Nigerian journalist Abdulaziz Abdulaziz, an editor with the Abuja-based Daily Trust newspapers, has interviewed some of the gunmen and said they have set up dozens of camps in remote forested areas of the northwest. Each houses hundreds of fighters, though one in Zamfara state where Wednesday’s new kidnappings took place, purportedly holds 2,000 followers.

Authorities believe the bandits are getting logistical support from local residents, saying some have confessed to ferrying phones, fuel and food supplies to the gunmen while they are camped in the forest. It’s believed they’ve used the money from the ransom payments to buy arms and ammunition, some of which is now more sophisticated than what is used by the Nigerian military.

BUT ARE THEY LINKED TO ISLAMIC EXTREMISTS?

Many initially believed there was a difference between the Islamic extremists in the northeast, who were motivated by ideology, and the bandits in the northwest believed to just be after money.

However, freed captives have shared details that suggest some bandits might share extremist beliefs with the Boko Haram group, whose name means “Western education is forbidden” in the local Hausa language.

Victory Sani, one of the students released in May after being abducted from her school in Kaduna state, said her captors warned her to stay home.

“They asked us not to go back to school, that they will make sure they shut down all the schools in Kaduna state,” said Sani, 20. “And if we go back there (to the school), they will still come back for us. And if they get us, we are not coming back again.”

The gunmen also told those students they were “not after our lives or our parents’ money; that they are after (the) government,” said Sani, whose father is still looking for a school where she can re-enroll and attend classes safely.

Sheikh Ahmad Gumi, a Nigerian cleric who is one of the few with access to the bandits and who has negotiated with them in the past, believes the bandits have been infiltrated by Boko Haram. He said the jihadi group is “looking for them (the bandits) seriously, trying to entice them to join their struggle.”

The governor of Niger state in the northwest, Abubakar Sani Bello, also has said that extremists now have established a camp there too. “I am confirming that there are Boko Haram elements here in Niger State; here in Kaure … They have hoisted their flags here. Their wives have been seized from them and forcefully attached to Boko Haram members,” Bello said in April. Neither the Nigerian army nor the presidency have disputed the governor’s claim.

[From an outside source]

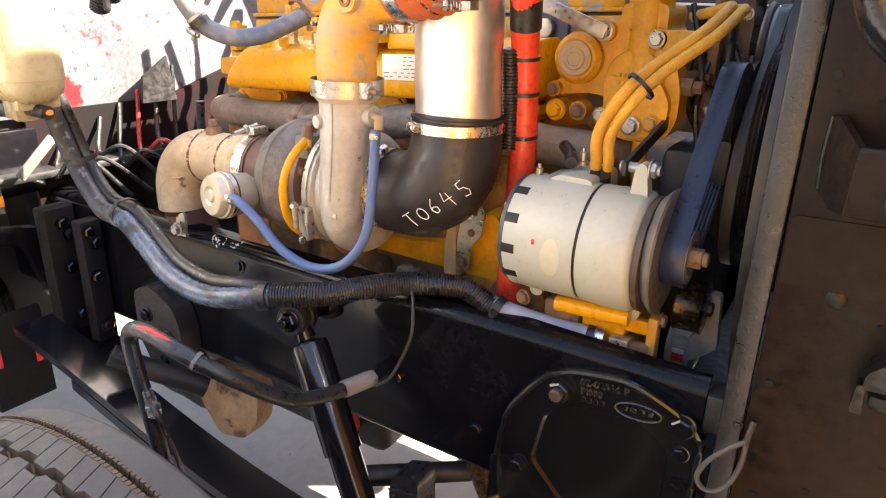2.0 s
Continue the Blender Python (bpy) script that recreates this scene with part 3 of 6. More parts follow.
# ---- suspension ----
def suspension():
    s = thing("shock_absorber", (0.43, -0.165, 0.56), "black tubular shock absorber slanting down beside the rail", "shock absorber")
    a, b = Vector((0.243, -0.115, 0.926)), Vector((0.425, -0.165, 0.60))
    d = (b - a).normalized()
    L = (b - a).length
    part("dust_cover", lathe([(0.0, 0.012), (0.006, 0.031), (0.014, 0.033), (L * 0.53, 0.033), (L * 0.53, 0.028)], a, d, 32), FRAME_BLACK, s)
    part("body", lathe([(L * 0.5, 0.028), (L * 0.98, 0.028), (L, 0.02)], a, d, 32), FRAME_BLACK, s)
    part("upper_eye", lathe([(-0.026, 0.010), (-0.026, 0.024), (-0.022, 0.027), (-0.008, 0.027), (-0.007, 0.023), (0.007, 0.023), (0.008, 0.027), (0.022, 0.027), (0.026, 0.024)], (0.226, -0.118, 0.963), (-0.27, 1, -0.26), 28), RUBBER, s)
    part("upper_neck", lathe([(0.0, 0.017), (0.05, 0.013)], (0.241, -0.115, 0.928), (-0.4, 0, 1), 16), FRAME_BLACK, s)
    part("upper_bolt", lathe([(-0.056, 0.006), (-0.054, 0.008), (-0.02, 0.008), (-0.02, 0.012), (0.112, 0.014), (0.112, 0.024), (0.122, 0.026)], (0.226, -0.118, 0.963), (-0.27, 1, -0.26), 16), FRAME_BLACK, s)
    bolt(s, (0.2335, -0.145, 0.970), (0.27, -1, 0.26), 0.015, FRAME_BLACK)
    part("lower_eye", lathe([(-0.03, 0.024), (0.03, 0.024)], b + Vector((0.004, 0, -0.012)), (0, 1, 0), 24), FRAME_BLACK, s)
    bolt(s, b + Vector((0.004, -0.03, -0.012)), (0, -1, 0), 0.016, FRAME_BLACK)
    ls = thing("leaf_spring", (0.4, -0.16, 0.46), "black two-leaf steel spring under the frame rail", "leaf spring")
    path = [(-0.62, 0.720), (-0.40, 0.680), (-0.05, 0.598), (0.18, 0.563), (0.40, 0.548), (0.60, 0.545), (0.80, 0.563), (1.02, 0.590)]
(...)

WHY DOES THIS KEEP HAPPENING OVER AND OVER?

Schools are so sparse in the north that many parents send their children to boarding schools far from home. Even with stepped-up security, these educational facilities are vulnerable to gunmen whose weaponry has improved with each successive ransom payment. Because of the 12-year insurgency in the northeast, the Nigerian army has had far fewer soldiers posted in the areas now being repeatedly targeted by kidnappers.

After Friday’s announcement, the head teacher at Salihu Tanko Islamiyya school in Niger state said a payment of more than 30 million naira (about $73,000) had been made to secure the children’s release. Abubakar Alhassan said families came up with most of the money, and the school raised some cash, too, by selling a plot of land where they had planned to expand the campus.

Oluwaseyi Adetayo, a security expert and former officer of the Nigerian secret police Department of State Services, says the bandits have found it far too lucrative to abduct children.

“It is paying them more than what any of them could imagine they can ever earn in their life,” said Adetayo, who runs Eons Intelligence, a security advisory group. “It is an established chain of business already.”